Стоит вспомнить рассуждения X.Л. Борхеса о нестабильности писательских репутаций и текучести читательских привязанностей, о необходимости менять художественные средства, способные возбуждать чувства, иначе «они изнашиваются». Проблема эстетической значимости того или иного произведения, весомости творческого вклада в литературу какого-либо автора (если воспользоваться устоявшейся, но, на наш взгляд, уже теряющей актуальность терминологией, то определение писателя «первого ряда, второго ряда» и так далее) неоднозначна. Часто мы не задумываемся, каким образом создается репутация художника, каковы факторы ее изменения, а истинная ценность писательского наследия может подменяться высказыванием критика. При этом из поля зрения исчезает осознание того, что разные критические школы тоже становятся неотъемлемой частью литературного процесса, а, следовательно, и борьбы. Вопрос об упрочении или, наоборот, падении писательской репутации определяется не только критикой, но и зависит от множества внешних причин, среди которых актуальными являются разнохронологическая читательская рецепция, отзывы других художников внутри самой эпохи, авторское стремление поддерживать или менять уже созданное мнение.
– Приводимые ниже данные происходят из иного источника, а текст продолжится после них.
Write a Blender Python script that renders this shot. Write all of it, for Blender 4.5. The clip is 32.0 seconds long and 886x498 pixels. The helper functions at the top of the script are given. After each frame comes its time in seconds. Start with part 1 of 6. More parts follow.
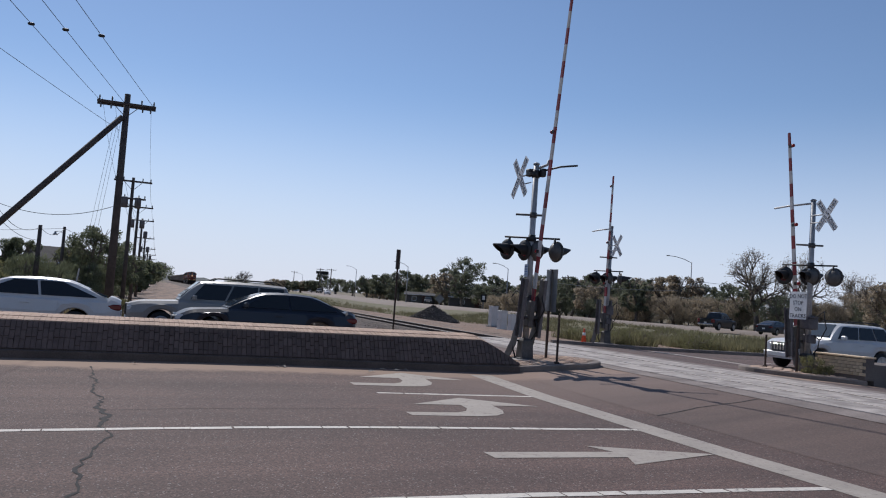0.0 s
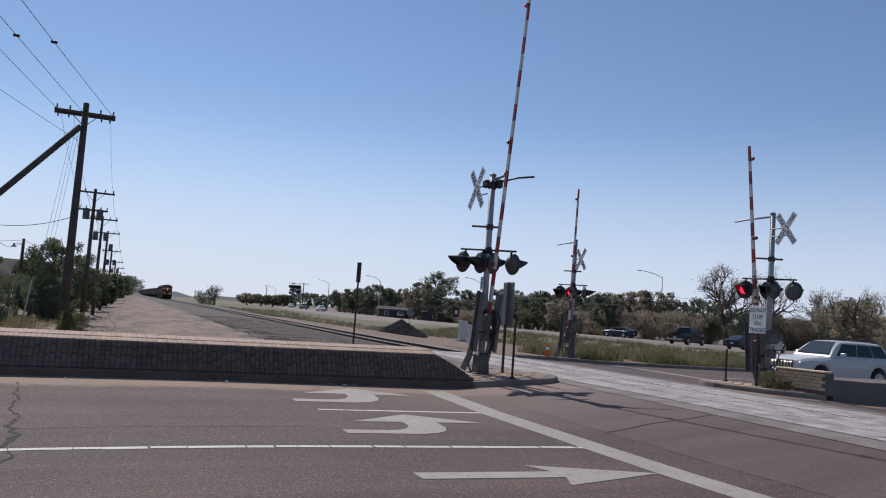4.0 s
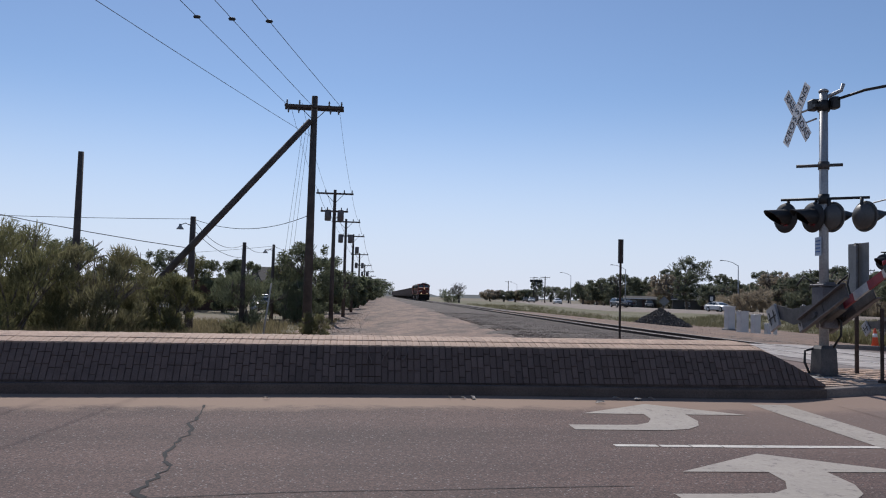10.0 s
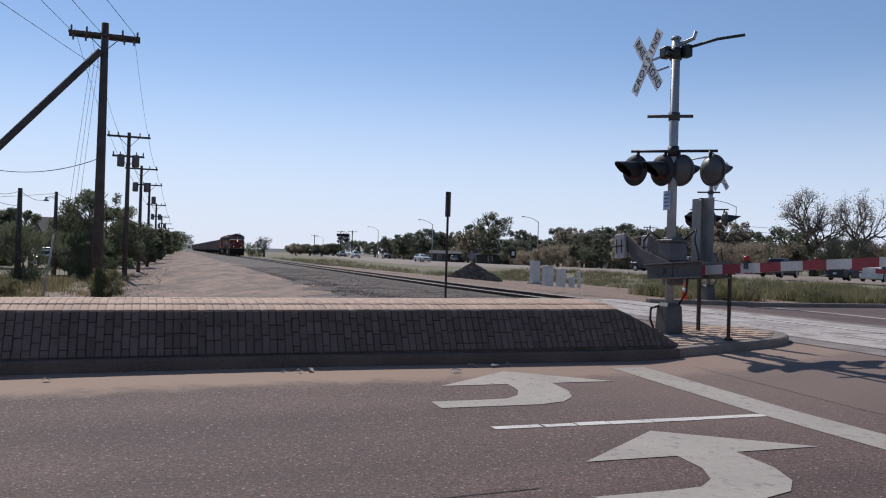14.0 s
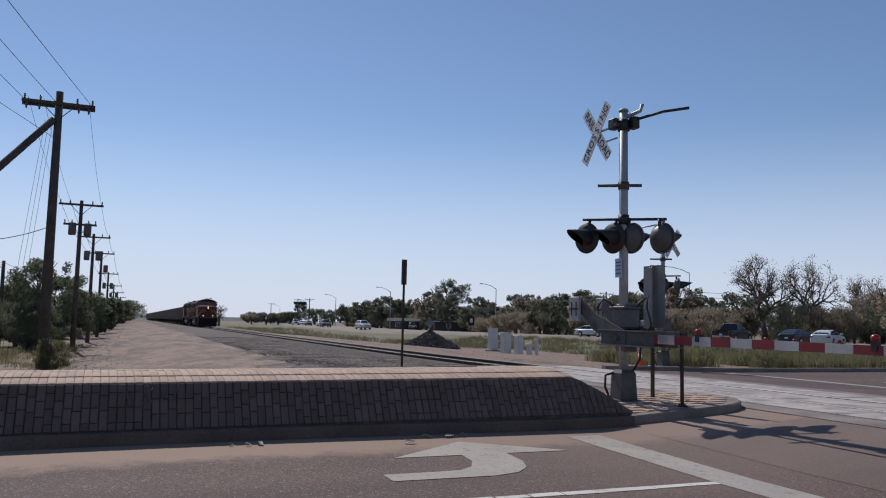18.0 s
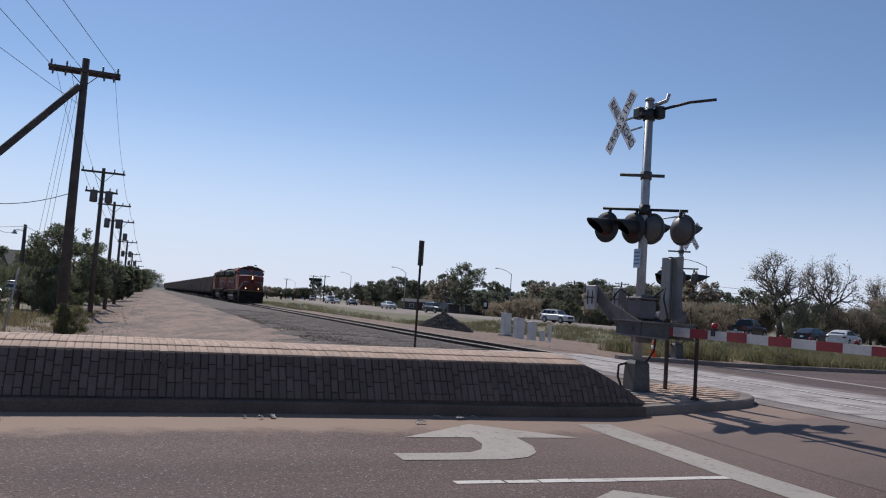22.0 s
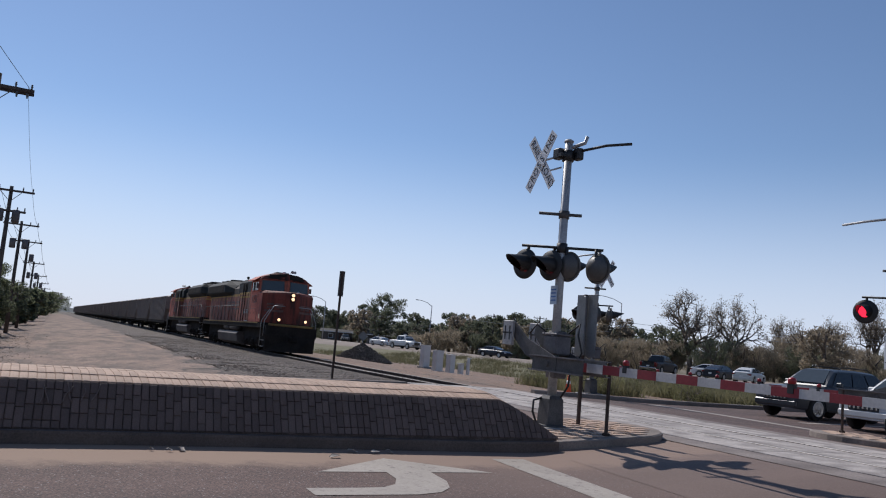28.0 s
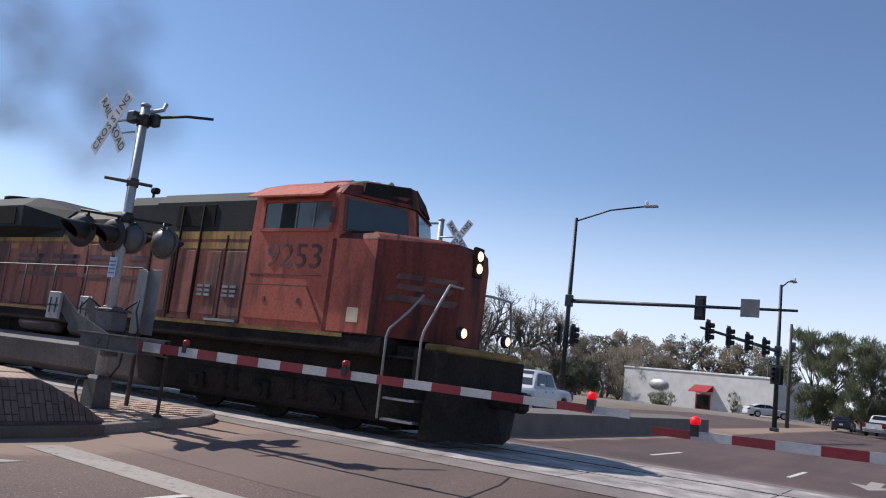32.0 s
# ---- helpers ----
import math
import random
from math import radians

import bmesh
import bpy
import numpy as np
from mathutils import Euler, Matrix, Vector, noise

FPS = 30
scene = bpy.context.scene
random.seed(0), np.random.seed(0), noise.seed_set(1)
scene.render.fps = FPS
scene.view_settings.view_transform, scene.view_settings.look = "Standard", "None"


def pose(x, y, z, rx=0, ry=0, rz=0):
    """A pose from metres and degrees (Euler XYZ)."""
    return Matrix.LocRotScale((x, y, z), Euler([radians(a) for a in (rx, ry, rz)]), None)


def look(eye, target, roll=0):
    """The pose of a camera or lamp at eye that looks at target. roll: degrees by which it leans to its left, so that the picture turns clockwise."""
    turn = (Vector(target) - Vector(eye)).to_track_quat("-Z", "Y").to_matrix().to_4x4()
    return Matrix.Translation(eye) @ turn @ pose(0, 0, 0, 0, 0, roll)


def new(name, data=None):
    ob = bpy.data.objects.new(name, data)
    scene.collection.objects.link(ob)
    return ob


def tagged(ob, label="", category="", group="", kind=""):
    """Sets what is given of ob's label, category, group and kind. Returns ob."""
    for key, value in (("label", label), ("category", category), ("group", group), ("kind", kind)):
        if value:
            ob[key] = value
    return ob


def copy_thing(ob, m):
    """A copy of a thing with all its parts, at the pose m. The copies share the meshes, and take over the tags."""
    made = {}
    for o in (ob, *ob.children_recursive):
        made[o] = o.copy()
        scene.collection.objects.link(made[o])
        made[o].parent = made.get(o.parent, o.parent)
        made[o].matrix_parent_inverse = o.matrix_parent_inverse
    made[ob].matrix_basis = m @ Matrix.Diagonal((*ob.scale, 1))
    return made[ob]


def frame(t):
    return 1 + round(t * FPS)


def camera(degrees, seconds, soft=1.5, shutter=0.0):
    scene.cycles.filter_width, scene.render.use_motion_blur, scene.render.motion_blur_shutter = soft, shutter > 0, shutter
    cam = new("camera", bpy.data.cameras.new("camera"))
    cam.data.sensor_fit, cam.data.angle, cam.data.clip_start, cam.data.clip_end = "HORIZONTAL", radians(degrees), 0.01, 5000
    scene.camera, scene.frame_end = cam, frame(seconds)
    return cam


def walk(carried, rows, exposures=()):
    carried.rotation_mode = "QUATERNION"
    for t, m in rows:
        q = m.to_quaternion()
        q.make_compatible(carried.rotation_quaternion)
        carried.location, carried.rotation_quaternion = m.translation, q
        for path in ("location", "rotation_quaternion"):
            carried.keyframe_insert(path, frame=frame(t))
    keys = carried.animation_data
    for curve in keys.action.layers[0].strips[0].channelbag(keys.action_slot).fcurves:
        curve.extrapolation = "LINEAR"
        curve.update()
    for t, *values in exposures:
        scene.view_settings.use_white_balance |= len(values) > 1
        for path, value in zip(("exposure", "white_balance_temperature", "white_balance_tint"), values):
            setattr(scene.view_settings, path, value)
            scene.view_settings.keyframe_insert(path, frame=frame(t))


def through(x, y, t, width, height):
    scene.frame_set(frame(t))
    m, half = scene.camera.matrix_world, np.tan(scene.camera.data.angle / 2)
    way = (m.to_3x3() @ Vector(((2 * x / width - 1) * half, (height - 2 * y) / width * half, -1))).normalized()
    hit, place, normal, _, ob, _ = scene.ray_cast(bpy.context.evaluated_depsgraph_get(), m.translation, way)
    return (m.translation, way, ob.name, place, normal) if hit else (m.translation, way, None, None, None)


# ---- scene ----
cam = camera(57.1, 32.0, 1.1)
METRES, EYE, TILT, LEAN, TURN = 9.5, 1.5, 0.0, 0.0, -21.2
ROWS = [
    (0.0, 0.0, 0.0, 0.0, -0.26, 3.66, -4.03),
    (0.5, 0.003, -0.0, 0.0, -1.67, 3.27, -3.66),
    (1.0, 0.0111, 0.0066, 0.0004, -3.7, 3.61, -3.07),
    (1.5, 0.0239, 0.0194, 0.0012, -3.79, 4.85, -3.16),
    (2.0, 0.0433, 0.0325, 0.0009, -3.24, 5.53, -3.45),
    (2.5, 0.0699, 0.0344, 0.0005, -2.83, 5.08, -4.46),
    (4.5, 0.0541, 0.0548, 0.001, -1.04, 4.5, -3.51),
    (5.0, 0.0555, 0.0631, -0.0004, 2.91, 3.76, -3.69),
    (5.5, 0.0594, 0.0896, -0.0005, 8.73, 3.53, -5.04),
    (6.0, 0.0608, 0.1194, -0.0045, 9.93, 2.77, -5.65),
    (6.5, 0.0563, 0.1649, -0.005, 10.0, 2.24, -4.75),
    (7.0, 0.0583, 0.2177, -0.0092, 9.36, 2.57, -5.64),
    (7.5, 0.0478, 0.274, -0.0149, 9.58, 2.75, -5.81),
    (8.0, 0.0323, 0.3472, -0.0223, 10.71, 4.61, -4.14),
    (8.5, 0.0099, 0.4177, -0.0227, 11.11, 4.92, -3.11),
    (9.0, -0.0119, 0.4806, -0.0208, 10.35, 4.83, -3.08),
    (9.5, -0.032, 0.5357, -0.0203, 11.58, 4.34, -3.21),
    (10.0, -0.0575, 0.5883, -0.0184, 14.83, 3.52, -1.55),
    (10.5, -0.0731, 0.6368, -0.0188, 14.61, 3.49, -2.16),
    (11.0, -0.0943, 0.6746, -0.0196, 12.76, 2.82, -3.07),
    (11.5, -0.1147, 0.7009, -0.0178, 10.03, 1.99, -2.04),
    (12.0, -0.1233, 0.7352, -0.0182, 7.25, 1.93, -1.67),
    (12.5, -0.1318, 0.7532, -0.0179, 5.55, 1.75, -1.84),
    (13.0, -0.1413, 0.7602, -0.0185, 3.69, 1.27, -1.59),
    (13.5, -0.1447, 0.7634, -0.0182, 2.35, 0.78, -1.44),
    (14.0, -0.1435, 0.7645, -0.0178, 1.19, 0.68, -1.67),
    (14.5, -0.1401, 0.7647, -0.0178, 0.68, 1.02, -2.01),
    (16.5, -0.1359, 0.7639, -0.0169, 1.1, 3.55, -2.07),
    (17.0, -0.1357, 0.7669, -0.0162, -0.39, 4.12, -2.03),
    (17.5, -0.1367, 0.7639, -0.016, -1.25, 4.78, -1.68),
    (18.0, -0.1363, 0.7651, -0.0159, -1.72, 5.48, -1.23),
    (18.5, -0.1368, 0.7649, -0.0162, -1.54, 5.57, -2.15),
    (19.0, -0.1373, 0.7654, -0.0158, -0.81, 5.29, -2.4),
    (19.5, -0.1355, 0.7649, -0.0161, -1.24, 5.01, -2.51),
    (20.0, -0.1384, 0.7642, -0.0163, -0.42, 4.59, -2.83),
    (20.5, -0.1398, 0.7669, -0.0165, 1.46, 4.13, -3.11),
    (21.0, -0.1393, 0.7642, -0.0162, 1.51, 4.06, -4.26),
    (21.5, -0.1394, 0.7672, -0.0169, 0.53, 4.26, -4.56),
    (22.0, -0.1393, 0.7667, -0.0166, -0.77, 4.21, -3.81),
    (22.5, -0.1383, 0.7622, -0.0163, -2.17, 4.4, -2.86),
    (23.0, -0.1371, 0.7647, -0.0164, -3.02, 4.25, -2.15),
    (23.5, -0.1373, 0.7627, -0.0162, -2.71, 4.22, -2.11),
    (24.0, -0.1384, 0.7653, -0.0158, -2.03, 4.74, -3.03),
    (24.5, -0.1384, 0.766, -0.0167, -1.55, 4.71, -3.17),
    (26.5, -0.1435, 0.7641, -0.0156, -3.87, 5.22, -4.47),
    (27.0, -0.1423, 0.7639, -0.0149, -4.89, 5.14, -4.17),
    (27.5, -0.1405, 0.7613, -0.0139, -5.76, 5.91, -4.16),
    (28.0, -0.1378, 0.7588, -0.0132, -6.41, 6.82, -4.9),
    (28.5, -0.1339, 0.7544, -0.0133, -6.57, 7.04, -5.47),
    (29.0, -0.1288, 0.7489, -0.0137, -7.48, 7.22, -5.91),
    (29.5, -0.1227, 0.7461, -0.0127, -9.47, 7.66, -6.06),
    (30.0, -0.1202, 0.7446, -0.0131, -12.09, 7.76, -6.92),
    (30.5, -0.1194, 0.744, -0.0135, -14.34, 7.81, -7.51),
    (31.0, -0.1191, 0.7441, -0.0133, -18.39, 7.71, -7.91),
    (31.5, -0.1349, 0.7528, -0.0142, -25.88, 7.48, -7.78),
    (32.0, -0.1554, 0.7794, -0.0164, -37.47, 8.64, -6.41),
]
walk(cam, [(t, pose(0, 0, EYE, TILT, LEAN, TURN) @ pose(METRES * x, METRES * y, METRES * z, 90 + pitch, roll, yaw)) for t, x, y, z, yaw, pitch, roll in ROWS],
     exposures=[(0.0, 0.03, 6060, 13), (4.0, 0.03, 6060, 13), (9.0, 0.02, 6060, 13), (12.0, 0.17, 6060, 13), (14.0, 0.14, 6060, 13), (18.0, -0.04, 6060, 13), (21.0, 0.08, 6060, 13), (24.0, 0.04, 6060, 13), (29.0, 0.07, 6060, 13), (30.8, 0.1, 6060, 13), (31.4, 0.24, 6060, 13), (32.0, 0.52, 6060, 13)])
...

Причем количество этих параметров функционирования текста в большом времени указанными факторами не ограничивается, но мы можем уравновесить исследовательский субъективизм в том случае, если соотнесем собственную позицию с другими воззрениями. Важным представляется осознание того, что существующая в определенный момент оценочная градация также имеет тенденцию эстетического или идеологического диктата, не нарушая которого, или, наоборот, преодолевая его, писатель создает свое произведение. И этот дискурс, в свою очередь, меняется во времени. В эссе «По поводу классиков» читаем: «Всякое предпочтение может оказаться предрассудком». Именно полифония точек зрения, безусловный отказ от авторитарности суждения создает объемную картину существования текста и в ушедшей эпохе, и его «прорастания» в современном литературном потоке. Вопрос о классичности произведения изящно раскрыл X.Л. Борхес: «Классической... является... книга, которую поколения людей, побуждаемых различными причинами, читают все с тем же рвением и непостижимой преданностью».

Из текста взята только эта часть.